Wednesday, June 29, 2011

Why Middle Managers May Be the Most Important People in Your Company



Wharton management professor Ethan Mollick has a message for knowledge-based companies: Pay closer attention to your middle managers. They may have a greater impact on companyperformance than almost any other part of the organization.
In other words, says Mollick, "the often overlooked and sometimes-maligned middle managers matter.
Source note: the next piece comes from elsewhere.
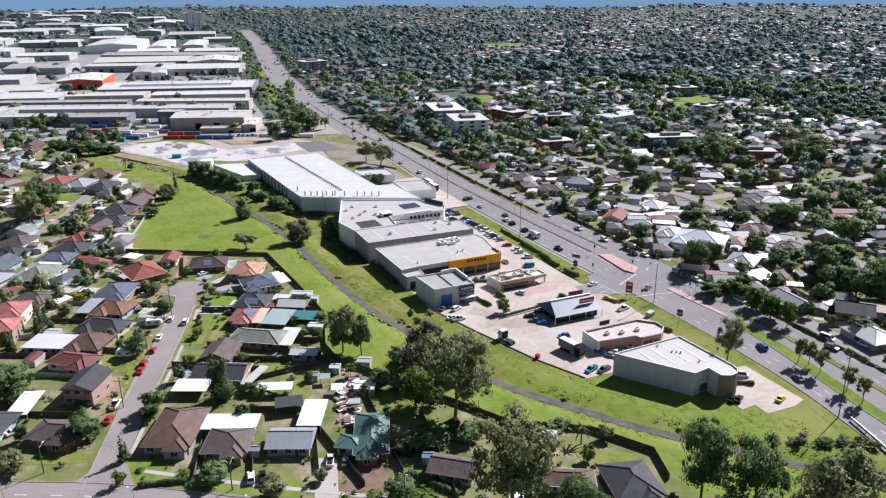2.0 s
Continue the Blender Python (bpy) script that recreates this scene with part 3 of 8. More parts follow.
def house(x, y, w, d, rot, style="hip", roof="brown", wall=None, h=2.5, solar=0, rich=True):
    rnd = random.Random(int(x * 13 + y * 7))
    wall = wall or rnd.choice(["brick", "tan", "cream", "white", "cream", "grey", "tan", "blue"])
    storeys = "two-storey" if h > 4 else "single-storey"
    said = {"hip": "hipped", "gable": "gabled", "flat": "flat"}[style]
    ob = thing("house", rect_at(x, y, rot), f"{storeys} {wall} house under a {said} {SAID[roof]} roof", "house", "suburban houses")
    HOUSE_SPOTS.append((x, y, max(w, d) / 2))
    W, D = max(2.0, w - 1.0), max(2.0, d - 1.0)
    inset = 0.2 if h < 4 else 0.0
    b = Build()
    b.box(inset - W / 2, W / 2 - inset, inset - D / 2, D / 2 - inset, -0.6, h + 0.02)
    part("wall", b, WALLS[wall], ob)
    edge = (M_FRAME, M_STEELF, M_TIMBER, M_GALV, ROOFS[roof])[int(abs(x) * 7 + y * 3) % 5]
    part("roof", roof_build(W, D, h, style), [ROOFS[roof], edge, WALLS[wall], ROOFS[roof]], ob)
    if style == "hip" and w > 8.5 and d > 8 and rnd.random() < (0.85 if rich else 0.5):
        # a projecting wing with its own hipped roof
        ww, wd, wx = rnd.uniform(4.6, 6.2), 4.0, rnd.choice([-1, 1]) * (W / 2 - 3.2)
        b = Build()
        b.box(wx - ww / 2, wx + ww / 2, -D / 2 - wd / 2, -D / 2 + 1, -0.6, h)
        part("wing_wall", b, WALLS[wall], ob)
        wr = part("wing_roof", roof_build(ww, wd + 5, h - 0.01, "hip"), [ROOFS[roof], edge, WALLS[wall], ROOFS[roof]], ob)
        wr.matrix_basis = pose(wx, -D / 2 + 2.5, 0)
        if rich:
            window(ob, wx, -D / 2 - wd / 2, 0.95, 1.9, 1.2, 0)
    if rich:
        for k in range(2 if W < 8 else 3):
            u = (k + 0.5) / (2 if W < 8 else 3) * W - W / 2
            for zz in ((0.95, 3.7) if h > 4 else (0.95,)):
                window(ob, u, inset - D / 2, zz, 1.7, 1.2, 0)
        for k in range(2):
            v = (k + 0.5) / 2 * D - D / 2
            window(ob, W / 2 - inset, v, 0.95, 1.5, 1.1, 90), window(ob, inset - W / 2, v, 0.95, 1.5, 1.1, -90)
        b = Build()
        b.box(W * 0.16, W * 0.16 + 0.9, inset - D / 2 - 0.05, inset - D / 2 + 0.02, -0.1, 2.05)
        part("door", b, M_TIMBER, ob)
        b = Build()
        X, Y = W / 2 + 0.5, D / 2 + 0.5
        for x0, x1, y0, y1 in ((-X, X, -Y - 0.12, -Y), (-X, X, Y, Y + 0.12), (-X - 0.12, -X, -Y, Y), (X, X + 0.12, -Y, Y)):
            b.box(x0, x1, y0, y1, h + 0.05, h + 0.17)
        part("gutter", b, edge, ob)
        if style != "flat":
            b = Build()
            rr = 0.42 * min(X, Y)
            b.tube((0.2 * X, 0.3 * Y, h + rr * 0.5), (0.2 * X, 0.3 * Y, h + rr * 0.7 + 0.7), 0.09, 0.09, 6)
            part("vent_pipe", b, M_GALV, ob)
    elif 205 < x < 300 and y < 330:
        if not FAR_WINDOW:
            b = Build()
            b.box(-0.85, 0.85, -0.05, 0.05, 0, 1.2)
            FAR_WINDOW.append(b.mesh("window", M_GLASS))
        for u, v, face in ((-0.25 * W, -D / 2, 0), (0.25 * W, -D / 2, 0), (-W / 2, 0, -90)):
            p = part("window", FAR_WINDOW[0], [], ob)
            p.matrix_basis = pose(u, v, 0.9, 0, 0, face)
    if solar:
        slope_panels(ob, W, D, h, style, solar)
    return ob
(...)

They are not interchangeable parts in an organization." His view upends the long-held belief that performance differences between firms are due mainly to organizational factors – such as business strategy, management systems and HR practices -- rather than to differences among employees.
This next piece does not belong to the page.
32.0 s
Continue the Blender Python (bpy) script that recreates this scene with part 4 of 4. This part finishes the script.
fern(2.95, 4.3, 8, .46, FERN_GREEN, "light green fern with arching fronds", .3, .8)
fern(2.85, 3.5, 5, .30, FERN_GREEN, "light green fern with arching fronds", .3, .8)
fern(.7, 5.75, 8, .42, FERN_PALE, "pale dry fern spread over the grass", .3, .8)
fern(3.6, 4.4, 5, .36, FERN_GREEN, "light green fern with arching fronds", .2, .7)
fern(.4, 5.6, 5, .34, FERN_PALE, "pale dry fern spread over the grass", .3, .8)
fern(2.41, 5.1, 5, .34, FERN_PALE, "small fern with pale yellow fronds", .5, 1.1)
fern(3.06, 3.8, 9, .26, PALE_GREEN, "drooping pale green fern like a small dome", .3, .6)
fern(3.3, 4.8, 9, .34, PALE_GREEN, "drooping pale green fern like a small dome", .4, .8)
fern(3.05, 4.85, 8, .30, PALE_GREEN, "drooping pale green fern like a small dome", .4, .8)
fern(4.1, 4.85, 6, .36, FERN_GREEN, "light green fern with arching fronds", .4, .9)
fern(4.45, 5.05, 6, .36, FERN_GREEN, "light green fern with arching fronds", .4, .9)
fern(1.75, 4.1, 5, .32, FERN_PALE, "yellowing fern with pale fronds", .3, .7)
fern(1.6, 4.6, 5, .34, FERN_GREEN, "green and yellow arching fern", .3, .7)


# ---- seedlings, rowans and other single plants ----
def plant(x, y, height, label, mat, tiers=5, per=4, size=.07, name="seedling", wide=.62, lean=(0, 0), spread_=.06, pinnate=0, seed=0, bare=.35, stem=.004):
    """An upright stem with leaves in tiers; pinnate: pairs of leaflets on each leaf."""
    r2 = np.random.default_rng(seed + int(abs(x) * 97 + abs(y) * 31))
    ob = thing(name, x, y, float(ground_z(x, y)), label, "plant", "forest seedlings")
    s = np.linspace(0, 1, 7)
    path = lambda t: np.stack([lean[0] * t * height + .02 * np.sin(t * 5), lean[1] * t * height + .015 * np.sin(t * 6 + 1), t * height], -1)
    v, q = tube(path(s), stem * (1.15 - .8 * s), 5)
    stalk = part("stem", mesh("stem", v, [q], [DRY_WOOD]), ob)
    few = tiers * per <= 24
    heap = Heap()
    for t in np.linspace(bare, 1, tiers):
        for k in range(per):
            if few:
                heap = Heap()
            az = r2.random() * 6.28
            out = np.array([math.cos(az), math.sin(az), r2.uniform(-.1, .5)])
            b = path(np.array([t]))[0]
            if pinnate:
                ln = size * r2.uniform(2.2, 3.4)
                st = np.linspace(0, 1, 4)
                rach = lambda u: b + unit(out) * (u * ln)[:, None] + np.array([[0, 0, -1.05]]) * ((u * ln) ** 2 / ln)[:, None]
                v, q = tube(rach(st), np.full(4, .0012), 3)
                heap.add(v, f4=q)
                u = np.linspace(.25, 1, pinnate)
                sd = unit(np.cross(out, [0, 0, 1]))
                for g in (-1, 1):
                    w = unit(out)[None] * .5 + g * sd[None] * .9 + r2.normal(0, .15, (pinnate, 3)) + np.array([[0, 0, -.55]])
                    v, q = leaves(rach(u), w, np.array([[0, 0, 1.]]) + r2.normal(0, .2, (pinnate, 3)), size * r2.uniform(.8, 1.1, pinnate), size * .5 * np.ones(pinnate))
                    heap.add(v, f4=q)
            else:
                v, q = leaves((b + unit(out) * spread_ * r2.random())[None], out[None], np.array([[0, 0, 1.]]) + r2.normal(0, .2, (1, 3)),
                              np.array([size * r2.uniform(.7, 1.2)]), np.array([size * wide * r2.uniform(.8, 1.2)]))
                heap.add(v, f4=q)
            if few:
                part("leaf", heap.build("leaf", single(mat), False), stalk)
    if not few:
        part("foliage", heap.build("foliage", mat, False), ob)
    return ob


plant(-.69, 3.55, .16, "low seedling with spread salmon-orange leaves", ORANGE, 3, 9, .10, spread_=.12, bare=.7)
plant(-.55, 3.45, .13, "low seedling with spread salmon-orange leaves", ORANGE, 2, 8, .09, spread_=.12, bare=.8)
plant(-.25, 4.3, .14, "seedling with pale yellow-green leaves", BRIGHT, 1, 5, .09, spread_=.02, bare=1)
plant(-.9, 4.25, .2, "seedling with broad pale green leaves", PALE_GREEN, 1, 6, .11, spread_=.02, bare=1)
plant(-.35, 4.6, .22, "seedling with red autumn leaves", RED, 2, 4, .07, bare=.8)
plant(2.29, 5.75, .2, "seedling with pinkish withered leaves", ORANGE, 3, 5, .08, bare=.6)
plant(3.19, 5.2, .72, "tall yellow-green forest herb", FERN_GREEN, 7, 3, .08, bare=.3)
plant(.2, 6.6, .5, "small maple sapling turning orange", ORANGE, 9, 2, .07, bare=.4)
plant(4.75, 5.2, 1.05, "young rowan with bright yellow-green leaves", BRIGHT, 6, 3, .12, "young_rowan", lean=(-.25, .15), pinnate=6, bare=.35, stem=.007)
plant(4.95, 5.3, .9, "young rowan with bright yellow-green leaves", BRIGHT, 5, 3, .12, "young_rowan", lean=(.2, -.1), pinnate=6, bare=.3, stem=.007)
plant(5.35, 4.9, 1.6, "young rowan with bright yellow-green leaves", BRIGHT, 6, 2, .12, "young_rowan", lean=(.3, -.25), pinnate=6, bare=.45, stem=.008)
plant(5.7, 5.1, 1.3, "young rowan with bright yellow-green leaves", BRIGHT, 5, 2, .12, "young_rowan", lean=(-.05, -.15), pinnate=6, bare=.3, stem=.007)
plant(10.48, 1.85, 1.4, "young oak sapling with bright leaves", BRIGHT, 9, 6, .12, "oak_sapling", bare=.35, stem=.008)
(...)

The importance of individual skills and characteristics can be especially significant when measuring firm performance in industries and fields that value innovation, like computer games, software, consulting, biotech and marketing, according to Mollick, who recently completed a paper on this topic titled, "People and Process: Suits and Innovators: Individuals and Firm Performance."It is in these knowledge-intensive industries where variation in the abilities of middle managers – the "suits" he refers to in his paper -- has a "particularly large impact on firm performance, much larger than that of individuals who are assigned innovative roles," he says.
The influence these suits exert, he suggests, stems from their key role in project management, including such tasks as resource allocation and supervision of deadlines – responsibilities often perceived as the bureaucratic, more routine and less glamorous side of the business. Middle managers also can play a key role in fostering innovative and creative environments.
A Look at the Gaming Industry
One challenge Mollick faced in his research was a lack of studies that measured the relative contribution of middle managers vs. innovators. He addressed that gap by analyzing the computer game industry, which not only is typical of many knowledge-driven industries, but also "represents a case where the tension between the firm and the individual should be at its most visible." The industry, he notes, is populated by companies that are relatively established, have clear product strategies and yet depend to a great extent on the "innovative output of key individuals." In addition, he writes in his paper, "success in the game industry relies not just on managers in charge of innovation, but also on project managers capable of organizing dozens of programmers and coordinating budgets that often reach into the tens of millions of dollars."